+++ Data lines

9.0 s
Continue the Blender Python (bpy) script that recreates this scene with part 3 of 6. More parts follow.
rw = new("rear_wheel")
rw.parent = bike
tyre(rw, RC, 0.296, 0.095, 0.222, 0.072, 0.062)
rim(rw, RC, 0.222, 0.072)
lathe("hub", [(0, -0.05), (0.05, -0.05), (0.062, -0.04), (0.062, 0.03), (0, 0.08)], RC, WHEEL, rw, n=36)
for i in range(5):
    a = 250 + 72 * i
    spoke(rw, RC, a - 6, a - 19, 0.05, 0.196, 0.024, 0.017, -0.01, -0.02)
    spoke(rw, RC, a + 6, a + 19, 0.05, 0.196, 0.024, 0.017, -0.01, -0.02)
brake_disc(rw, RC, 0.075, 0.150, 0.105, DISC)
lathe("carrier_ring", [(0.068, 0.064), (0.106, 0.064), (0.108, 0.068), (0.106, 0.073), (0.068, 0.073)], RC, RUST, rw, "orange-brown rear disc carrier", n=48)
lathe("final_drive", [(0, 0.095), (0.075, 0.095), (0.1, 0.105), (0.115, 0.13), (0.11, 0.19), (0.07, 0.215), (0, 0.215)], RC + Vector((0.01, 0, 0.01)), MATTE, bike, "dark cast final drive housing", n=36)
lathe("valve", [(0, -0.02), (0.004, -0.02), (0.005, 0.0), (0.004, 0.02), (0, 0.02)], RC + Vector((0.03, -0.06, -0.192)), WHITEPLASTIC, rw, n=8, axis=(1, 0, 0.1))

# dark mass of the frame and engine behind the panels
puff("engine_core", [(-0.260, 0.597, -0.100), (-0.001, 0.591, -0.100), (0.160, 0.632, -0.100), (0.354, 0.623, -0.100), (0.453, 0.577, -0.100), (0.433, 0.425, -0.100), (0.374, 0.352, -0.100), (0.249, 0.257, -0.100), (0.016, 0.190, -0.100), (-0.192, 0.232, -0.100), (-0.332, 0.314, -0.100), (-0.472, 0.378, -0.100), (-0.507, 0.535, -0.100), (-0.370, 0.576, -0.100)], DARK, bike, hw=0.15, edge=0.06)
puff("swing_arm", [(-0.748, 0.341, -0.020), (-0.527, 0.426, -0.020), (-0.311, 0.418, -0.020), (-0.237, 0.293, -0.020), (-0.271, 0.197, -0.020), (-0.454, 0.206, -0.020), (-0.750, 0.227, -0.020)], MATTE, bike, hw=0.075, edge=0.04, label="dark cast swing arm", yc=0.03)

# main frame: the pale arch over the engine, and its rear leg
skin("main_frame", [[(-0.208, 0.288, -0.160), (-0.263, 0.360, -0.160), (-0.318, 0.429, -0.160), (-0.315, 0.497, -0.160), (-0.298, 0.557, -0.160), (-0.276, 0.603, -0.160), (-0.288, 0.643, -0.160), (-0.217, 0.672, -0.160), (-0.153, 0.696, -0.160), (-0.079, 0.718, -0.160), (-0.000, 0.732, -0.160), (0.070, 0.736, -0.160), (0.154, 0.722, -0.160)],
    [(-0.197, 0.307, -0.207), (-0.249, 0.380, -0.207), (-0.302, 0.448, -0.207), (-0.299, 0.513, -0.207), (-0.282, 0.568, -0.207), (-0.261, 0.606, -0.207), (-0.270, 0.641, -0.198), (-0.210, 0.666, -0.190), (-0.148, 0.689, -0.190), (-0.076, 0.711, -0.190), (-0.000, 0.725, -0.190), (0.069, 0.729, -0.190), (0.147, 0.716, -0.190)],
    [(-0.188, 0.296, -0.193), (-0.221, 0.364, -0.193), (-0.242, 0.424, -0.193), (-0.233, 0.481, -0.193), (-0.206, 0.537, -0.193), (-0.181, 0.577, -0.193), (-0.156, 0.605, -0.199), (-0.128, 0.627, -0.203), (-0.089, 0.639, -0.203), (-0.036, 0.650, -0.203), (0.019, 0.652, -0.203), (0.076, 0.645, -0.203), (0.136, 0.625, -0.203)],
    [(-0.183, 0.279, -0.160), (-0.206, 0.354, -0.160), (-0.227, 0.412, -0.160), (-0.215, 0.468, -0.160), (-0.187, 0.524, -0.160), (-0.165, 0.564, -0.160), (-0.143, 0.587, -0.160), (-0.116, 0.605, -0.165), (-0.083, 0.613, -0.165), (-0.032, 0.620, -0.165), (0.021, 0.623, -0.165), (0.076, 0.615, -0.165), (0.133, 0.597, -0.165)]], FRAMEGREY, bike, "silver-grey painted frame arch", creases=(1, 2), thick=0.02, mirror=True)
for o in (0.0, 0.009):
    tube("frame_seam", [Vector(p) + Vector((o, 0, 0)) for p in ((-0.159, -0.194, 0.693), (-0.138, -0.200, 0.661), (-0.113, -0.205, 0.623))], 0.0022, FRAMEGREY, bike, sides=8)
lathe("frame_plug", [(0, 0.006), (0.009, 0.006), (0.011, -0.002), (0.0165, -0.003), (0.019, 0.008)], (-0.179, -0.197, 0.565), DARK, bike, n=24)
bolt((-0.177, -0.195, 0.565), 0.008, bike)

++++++

Given exercise:
The listing above must be transcribed exactly, line by line.

Result for this exercise:
9.0 s
Continue the Blender Python (bpy) script that recreates this scene with part 3 of 6. More parts follow.
rw = new("rear_wheel")
rw.parent = bike
tyre(rw, RC, 0.296, 0.095, 0.222, 0.072, 0.062)
rim(rw, RC, 0.222, 0.072)
lathe("hub", [(0, -0.05), (0.05, -0.05), (0.062, -0.04), (0.062, 0.03), (0, 0.08)], RC, WHEEL, rw, n=36)
for i in range(5):
    a = 250 + 72 * i
    spoke(rw, RC, a - 6, a - 19, 0.05, 0.196, 0.024, 0.017, -0.01, -0.02)
    spoke(rw, RC, a + 6, a + 19, 0.05, 0.196, 0.024, 0.017, -0.01, -0.02)
brake_disc(rw, RC, 0.075, 0.150, 0.105, DISC)
lathe("carrier_ring", [(0.068, 0.064), (0.106, 0.064), (0.108, 0.068), (0.106, 0.073), (0.068, 0.073)], RC, RUST, rw, "orange-brown rear disc carrier", n=48)
lathe("final_drive", [(0, 0.095), (0.075, 0.095), (0.1, 0.105), (0.115, 0.13), (0.11, 0.19), (0.07, 0.215), (0, 0.215)], RC + Vector((0.01, 0, 0.01)), MATTE, bike, "dark cast final drive housing", n=36)
lathe("valve", [(0, -0.02), (0.004, -0.02), (0.005, 0.0), (0.004, 0.02), (0, 0.02)], RC + Vector((0.03, -0.06, -0.192)), WHITEPLASTIC, rw, n=8, axis=(1, 0, 0.1))

# dark mass of the frame and engine behind the panels
puff("engine_core", [(-0.260, 0.597, -0.100), (-0.001, 0.591, -0.100), (0.160, 0.632, -0.100), (0.354, 0.623, -0.100), (0.453, 0.577, -0.100), (0.433, 0.425, -0.100), (0.374, 0.352, -0.100), (0.249, 0.257, -0.100), (0.016, 0.190, -0.100), (-0.192, 0.232, -0.100), (-0.332, 0.314, -0.100), (-0.472, 0.378, -0.100), (-0.507, 0.535, -0.100), (-0.370, 0.576, -0.100)], DARK, bike, hw=0.15, edge=0.06)
puff("swing_arm", [(-0.748, 0.341, -0.020), (-0.527, 0.426, -0.020), (-0.311, 0.418, -0.020), (-0.237, 0.293, -0.020), (-0.271, 0.197, -0.020), (-0.454, 0.206, -0.020), (-0.750, 0.227, -0.020)], MATTE, bike, hw=0.075, edge=0.04, label="dark cast swing arm", yc=0.03)

# main frame: the pale arch over the engine, and its rear leg
skin("main_frame", [[(-0.208, 0.288, -0.160), (-0.263, 0.360, -0.160), (-0.318, 0.429, -0.160), (-0.315, 0.497, -0.160), (-0.298, 0.557, -0.160), (-0.276, 0.603, -0.160), (-0.288, 0.643, -0.160), (-0.217, 0.672, -0.160), (-0.153, 0.696, -0.160), (-0.079, 0.718, -0.160), (-0.000, 0.732, -0.160), (0.070, 0.736, -0.160), (0.154, 0.722, -0.160)],
    [(-0.197, 0.307, -0.207), (-0.249, 0.380, -0.207), (-0.302, 0.448, -0.207), (-0.299, 0.513, -0.207), (-0.282, 0.568, -0.207), (-0.261, 0.606, -0.207), (-0.270, 0.641, -0.198), (-0.210, 0.666, -0.190), (-0.148, 0.689, -0.190), (-0.076, 0.711, -0.190), (-0.000, 0.725, -0.190), (0.069, 0.729, -0.190), (0.147, 0.716, -0.190)],
    [(-0.188, 0.296, -0.193), (-0.221, 0.364, -0.193), (-0.242, 0.424, -0.193), (-0.233, 0.481, -0.193), (-0.206, 0.537, -0.193), (-0.181, 0.577, -0.193), (-0.156, 0.605, -0.199), (-0.128, 0.627, -0.203), (-0.089, 0.639, -0.203), (-0.036, 0.650, -0.203), (0.019, 0.652, -0.203), (0.076, 0.645, -0.203), (0.136, 0.625, -0.203)],
    [(-0.183, 0.279, -0.160), (-0.206, 0.354, -0.160), (-0.227, 0.412, -0.160), (-0.215, 0.468, -0.160), (-0.187, 0.524, -0.160), (-0.165, 0.564, -0.160), (-0.143, 0.587, -0.160), (-0.116, 0.605, -0.165), (-0.083, 0.613, -0.165), (-0.032, 0.620, -0.165), (0.021, 0.623, -0.165), (0.076, 0.615, -0.165), (0.133, 0.597, -0.165)]], FRAMEGREY, bike, "silver-grey painted frame arch", creases=(1, 2), thick=0.02, mirror=True)
for o in (0.0, 0.009):
    tube("frame_seam", [Vector(p) + Vector((o, 0, 0)) for p in ((-0.159, -0.194, 0.693), (-0.138, -0.200, 0.661), (-0.113, -0.205, 0.623))], 0.0022, FRAMEGREY, bike, sides=8)
lathe("frame_plug", [(0, 0.006), (0.009, 0.006), (0.011, -0.002), (0.0165, -0.003), (0.019, 0.008)], (-0.179, -0.197, 0.565), DARK, bike, n=24)
bolt((-0.177, -0.195, 0.565), 0.008, bike)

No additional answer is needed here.